Phang also drew comparisons between the lack of civic engagement in the PPR flats, with Singapore’s Housing Development Board (HDB) which promotes civic consciousness among its dwellers.
“We do our part, such as helping the residents form their own volunteer group, and they had previously engaged PHSSB over a year ago,” said Phang.
What was needed, not just in PPR flats, but also low-cost strata properties, was a holistic policy drawing from the various state executive council portfolios, ranging from local government, to housing, and urban poverty.
“Right now, the different state councillors and agencies pursue their own piecemeal policies to assist the residents,” said Phang.
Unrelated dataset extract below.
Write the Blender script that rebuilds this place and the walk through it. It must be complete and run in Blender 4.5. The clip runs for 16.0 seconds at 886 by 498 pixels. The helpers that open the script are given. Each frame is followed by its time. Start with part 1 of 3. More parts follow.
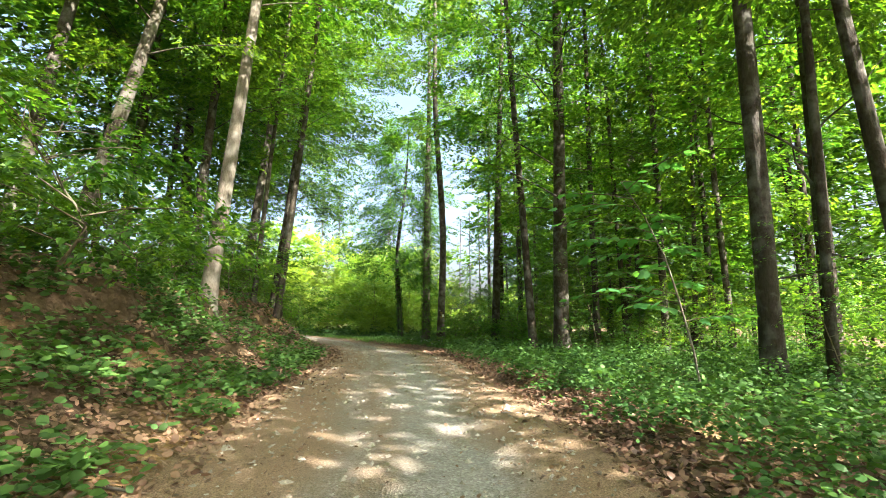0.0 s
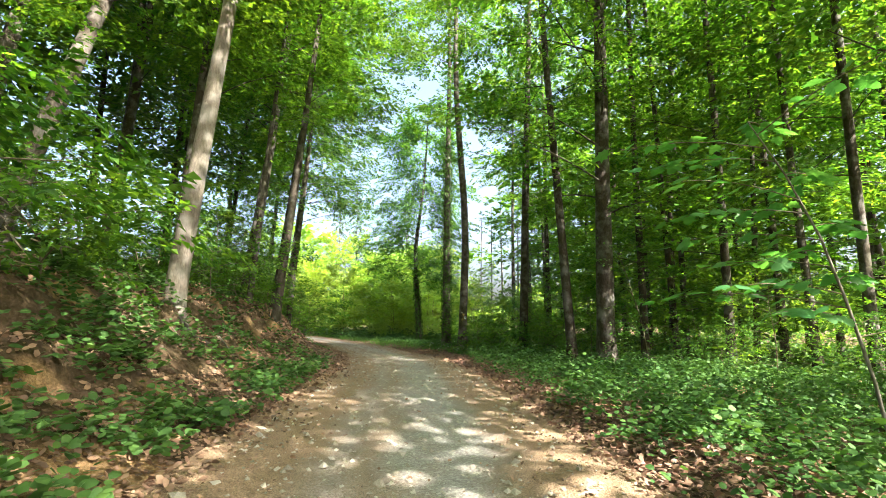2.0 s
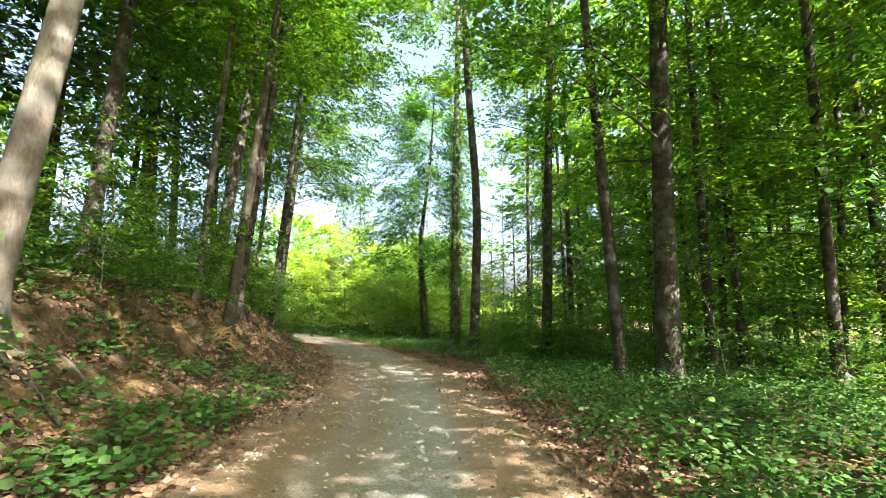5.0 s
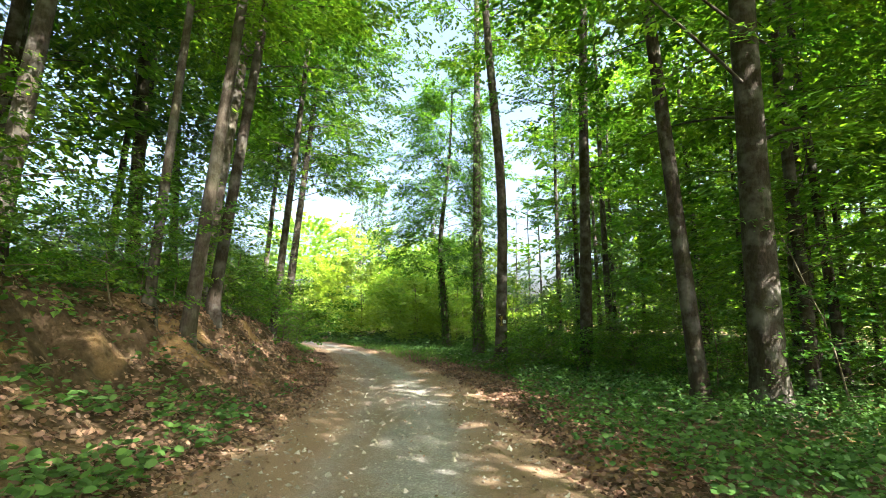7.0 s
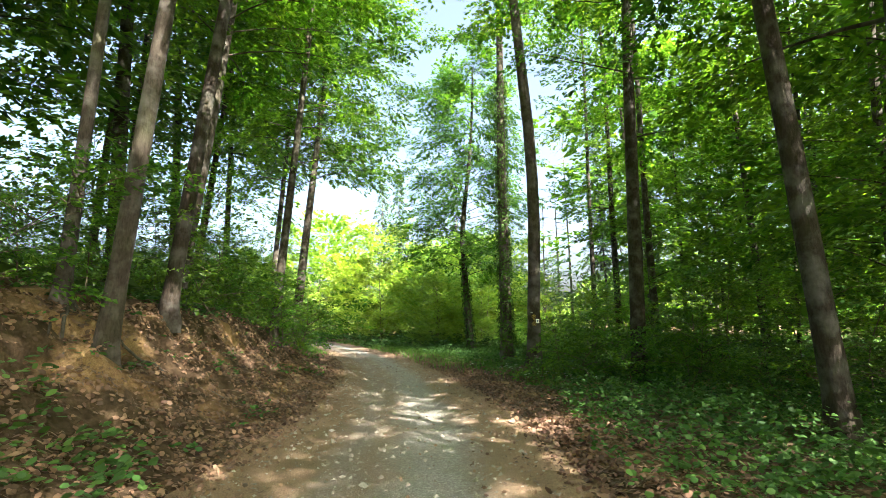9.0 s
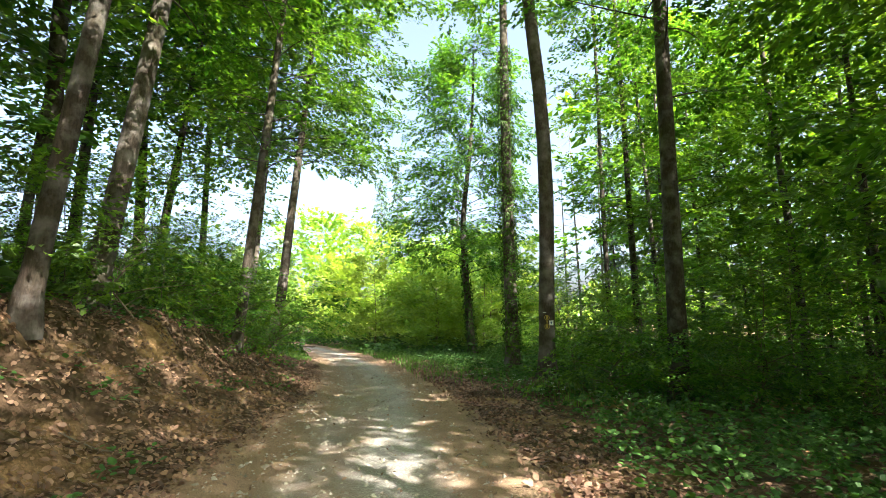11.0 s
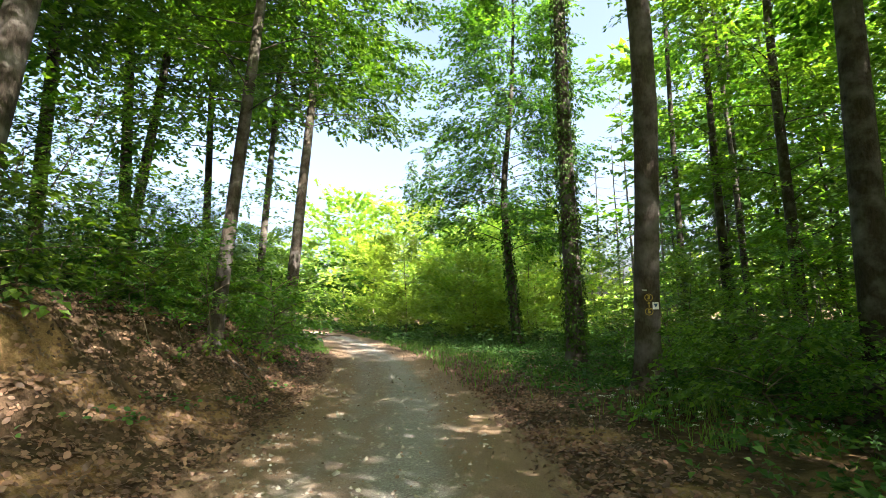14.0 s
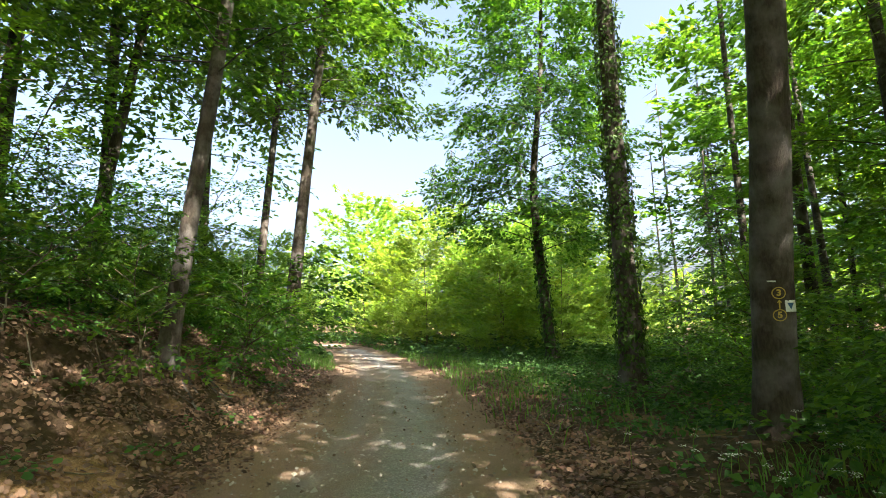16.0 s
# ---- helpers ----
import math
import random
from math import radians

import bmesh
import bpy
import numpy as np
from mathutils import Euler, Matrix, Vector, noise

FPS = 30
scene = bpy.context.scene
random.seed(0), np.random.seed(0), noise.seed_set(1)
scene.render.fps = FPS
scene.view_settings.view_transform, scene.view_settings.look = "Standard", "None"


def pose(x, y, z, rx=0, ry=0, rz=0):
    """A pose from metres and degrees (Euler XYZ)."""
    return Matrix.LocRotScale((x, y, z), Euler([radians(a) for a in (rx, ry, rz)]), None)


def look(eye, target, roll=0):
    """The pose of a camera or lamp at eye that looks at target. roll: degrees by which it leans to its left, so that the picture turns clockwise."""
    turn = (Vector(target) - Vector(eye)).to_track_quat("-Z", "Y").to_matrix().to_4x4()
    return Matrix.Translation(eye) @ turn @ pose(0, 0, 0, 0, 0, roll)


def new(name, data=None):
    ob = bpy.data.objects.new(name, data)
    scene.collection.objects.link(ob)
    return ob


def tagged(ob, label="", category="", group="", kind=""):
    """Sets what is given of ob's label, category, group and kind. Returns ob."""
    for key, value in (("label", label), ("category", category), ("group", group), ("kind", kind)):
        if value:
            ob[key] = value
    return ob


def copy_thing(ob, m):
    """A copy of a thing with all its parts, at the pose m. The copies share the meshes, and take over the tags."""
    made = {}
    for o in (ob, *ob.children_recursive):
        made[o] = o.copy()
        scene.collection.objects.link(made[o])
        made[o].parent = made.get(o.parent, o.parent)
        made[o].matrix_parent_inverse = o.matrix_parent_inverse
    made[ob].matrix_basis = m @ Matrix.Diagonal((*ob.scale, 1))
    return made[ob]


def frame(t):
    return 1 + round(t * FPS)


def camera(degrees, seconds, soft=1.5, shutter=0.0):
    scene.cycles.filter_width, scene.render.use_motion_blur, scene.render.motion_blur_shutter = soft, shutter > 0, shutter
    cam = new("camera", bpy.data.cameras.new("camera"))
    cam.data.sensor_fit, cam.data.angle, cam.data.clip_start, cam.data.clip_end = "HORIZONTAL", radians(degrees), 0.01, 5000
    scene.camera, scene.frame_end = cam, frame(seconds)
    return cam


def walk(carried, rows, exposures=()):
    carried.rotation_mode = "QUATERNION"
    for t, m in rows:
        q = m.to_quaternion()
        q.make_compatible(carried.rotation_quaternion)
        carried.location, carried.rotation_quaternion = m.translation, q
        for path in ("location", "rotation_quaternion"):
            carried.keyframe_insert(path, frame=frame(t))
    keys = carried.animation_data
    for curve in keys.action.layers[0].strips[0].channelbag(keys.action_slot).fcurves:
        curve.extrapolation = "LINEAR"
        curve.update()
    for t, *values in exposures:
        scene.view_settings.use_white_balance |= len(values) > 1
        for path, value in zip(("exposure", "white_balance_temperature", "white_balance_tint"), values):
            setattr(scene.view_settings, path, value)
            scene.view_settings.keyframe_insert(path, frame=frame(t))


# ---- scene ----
cam = camera(84.8, 16.0, soft=0.55)
PATH = [
    (0, (-0.185, 0.803, 1.32), (-0.182, 2.78, 1.621), 0.3),
    (0.5, (-0.226, 1.37, 1.343), (-0.265, 3.344, 1.658), 0.2),
    (1, (-0.213, 1.96, 1.396), (-0.266, 3.934, 1.711), 0.3),
    (1.5, (-0.277, 2.595, 1.445), (-0.326, 4.57, 1.752), 0.7),
    (2, (-0.308, 3.127, 1.441), (-0.385, 5.103, 1.743), 0.6),
    (2.5, (-0.337, 3.645, 1.514), (-0.41, 5.621, 1.814), 0.6),
    (3, (-0.368, 4.208, 1.609), (-0.436, 6.184, 1.911), 0.6),
    (3.5, (-0.318, 4.816, 1.646), (-0.409, 6.794, 1.932), 0.5),
    (4, (-0.345, 5.424, 1.651), (-0.441, 7.402, 1.929), 0.5),
    (6.5, (-0.493, 8.597, 1.677), (-0.667, 10.568, 1.97), 0.3),
    (7, (-0.497, 9.224, 1.662), (-0.7, 11.191, 1.962), 0.1),
    (7.5, (-0.527, 9.858, 1.692), (-0.759, 11.824, 1.979), -0.0),
    (8, (-0.627, 10.506, 1.691), (-0.89, 12.467, 1.988), -0.2),
    (8.5, (-0.659, 11.119, 1.678), (-0.949, 13.075, 1.977), -0.3),
    (11, (-0.817, 14.403, 1.652), (-1.13, 16.354, 1.965), -0.5),
    (11.5, (-0.923, 15.032, 1.684), (-1.248, 16.982, 1.985), -0.4),
    (12, (-1.1, 15.689, 1.696), (-1.453, 17.634, 1.998), -0.5),
    (12.5, (-1.237, 16.355, 1.681), (-1.611, 18.298, 1.969), -0.5),
    (13, (-1.39, 17.052, 1.643), (-1.764, 18.998, 1.913), -0.6),
    (13.5, (-1.502, 17.613, 1.603), (-1.926, 19.549, 1.872), -0.9),
    (14, (-1.615, 18.265, 1.644), (-2.069, 20.195, 1.904), -0.9),
    (14.5, (-1.724, 18.88, 1.651), (-2.191, 20.805, 1.926), -1.0),
    (15, (-1.8, 19.619, 1.618), (-2.304, 21.535, 1.894), -1.0),
    (15.5, (-1.915, 20.221, 1.603), (-2.422, 22.134, 1.891), -0.9),
    (16, (-2.071, 20.907, 1.581), (-2.626, 22.803, 1.889), -1.1),
]
EXPOSURES = [(0.0, 3.08, 6500, 8), (4.0, 3.2, 6500, 8), (8.0, 3.15, 6500, 8), (11.0, 3.1, 6500, 9), (16.0, 2.95, 6550, 12)]
walk(cam, [(t, look(eye, target, roll)) for t, eye, target, roll in PATH], EXPOSURES)

# ---- daylight ----
SUN_FROM = Vector((0.66, -0.54, 0.80)).normalized()
world = bpy.data.worlds.new("sky_world")
scene.world = world
world.use_nodes = True
sky = world.node_tree.nodes.new("ShaderNodeTexSky")
sky.sky_type, sky.sun_disc = "NISHITA", False
sky.sun_elevation = math.asin(SUN_FROM.z)
sky.sun_rotation = math.atan2(SUN_FROM.x, SUN_FROM.y)
sky.dust_density, sky.air_density, sky.ozone_density = 8.0, 0.8, 0.5
world.node_tree.nodes["Background"].inputs[1].default_value = 0.092
world.node_tree.links.new(sky.outputs[0], world.node_tree.nodes["Background"].inputs[0])
sun = new("sun", bpy.data.lights.new("sun", "SUN"))
sun.data.energy, sun.data.angle, sun.data.color = 5.0, radians(0.5), (1.0, 0.93, 0.80)
sun.matrix_world = look((0, 0, 60), Vector((0, 0, 60)) - SUN_FROM)
tagged(sun, kind="structure")


# ---- materials ----
def material(name):
    m = bpy.data.materials.new(name)
    m.use_nodes = True
    nt = m.node_tree
    nt.nodes.clear()
    out = nt.nodes.new("ShaderNodeOutputMaterial")
    return m, nt, out


def node(nt, kind, **inputs):
    n = nt.nodes.new(kind)
    for key, value in inputs.items():
        sock = n.inputs[int(key[1:])] if key[0] == "i" and key[1:].isdigit() else n.inputs[key.replace("_", " ")]
        if isinstance(value, bpy.types.NodeSocket):
            nt.links.new(value, sock)
        else:
            sock.default_value = value
    return n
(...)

PPR flats first began as transition homes for squatters who were relocated, to allow development to take place.
“These were started during former mentri besar Datuk Seri Dr. Mohamad Khir Toyo’s time, as part of the Zero Squatter Scheme introduced by the federal and state governments over a decade back,” said Phang.
The idea then, was to allow the squatters enough time to find their own homes, and move out, leaving the units for the next batch of needy residents.
“But this has been a culture shock, and the community spirit is also damaged,” said Phang, adding that maintenance was the end result of other issues, such as rental collection, which he explained, was not uniformly enforced, varying between RM124 and RM250.
“Even if you manage to get a near 100% rental collection, this will not be enough to repair lifts and railings which are basic infrastructure. In other strata-titled properties, you would have a sinking fund which the PPRs do not have,” said Phang.
The bigger problem is residents who moved in also do not wish to move out; citing poverty, rising living costs as reasons for their indefinite stay.
Yeoh said the PPR should never be on rent alone forever and assessments should be conducted periodically.
“You do not want the not so poor folk to cling on to these units because rent is unbelievably cheap. It would deprive other poor people from getting PPR units,” she added.